The second is that one of the local yokels, my partner, Ira Grudberg, is just as smart or smarter than any two of them, has tried a ton of jury cases, knows how to examine and cross-examine witnesses better than anyone on the East Coast
and, significantly, can talk to people–judges and juries–in a way that is convincing because it is laced with common sense. He knows, as they say, his way around a courtroom. One of Ira’s gifts is making the complex seem simple and persuasively obvious.

All of this plays out, of course. Ira
is the only one in the courtroom who knows what he’s doing. Due, it large part, to his skills the jury actually awards the plaintiff a substantial award. Unfortunately, Judge Newman, ever in control, ultimately, rules that the plaintiff’s verdict is not supported by the evidence and sets it aside. Not the result we, nor our more refined brethren and sistren, were hoping for. And our adversaries knew they were more lucky than good.
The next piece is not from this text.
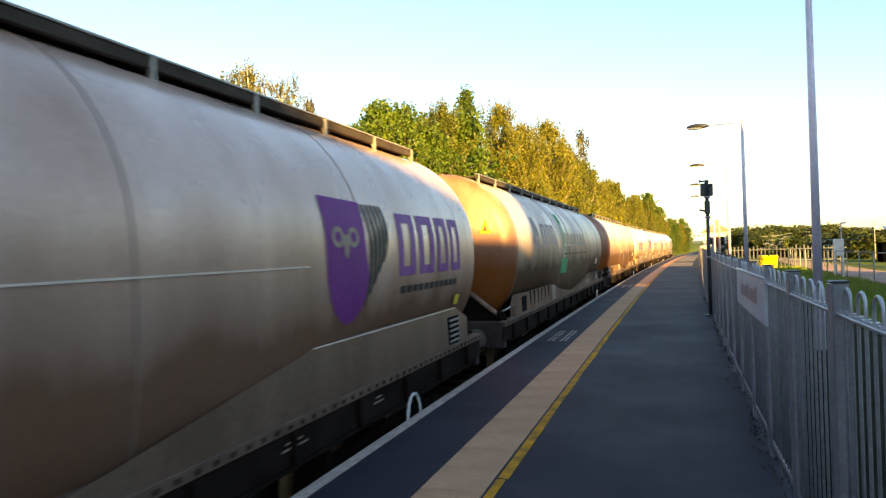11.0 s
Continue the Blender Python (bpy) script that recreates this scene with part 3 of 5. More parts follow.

The legions from Metropolis return from whence they came. Perhaps a lesson learned. You have to be careful when you walk through a cowfield. Sometimes you step in things when you’re not looking and you can get your feet dirty. Up here in the cowfields we may not be all that glitzy but we actually do know what we’re doing when it comes to walking around a courtroom and talking to people. It’s a mistake to think otherwise.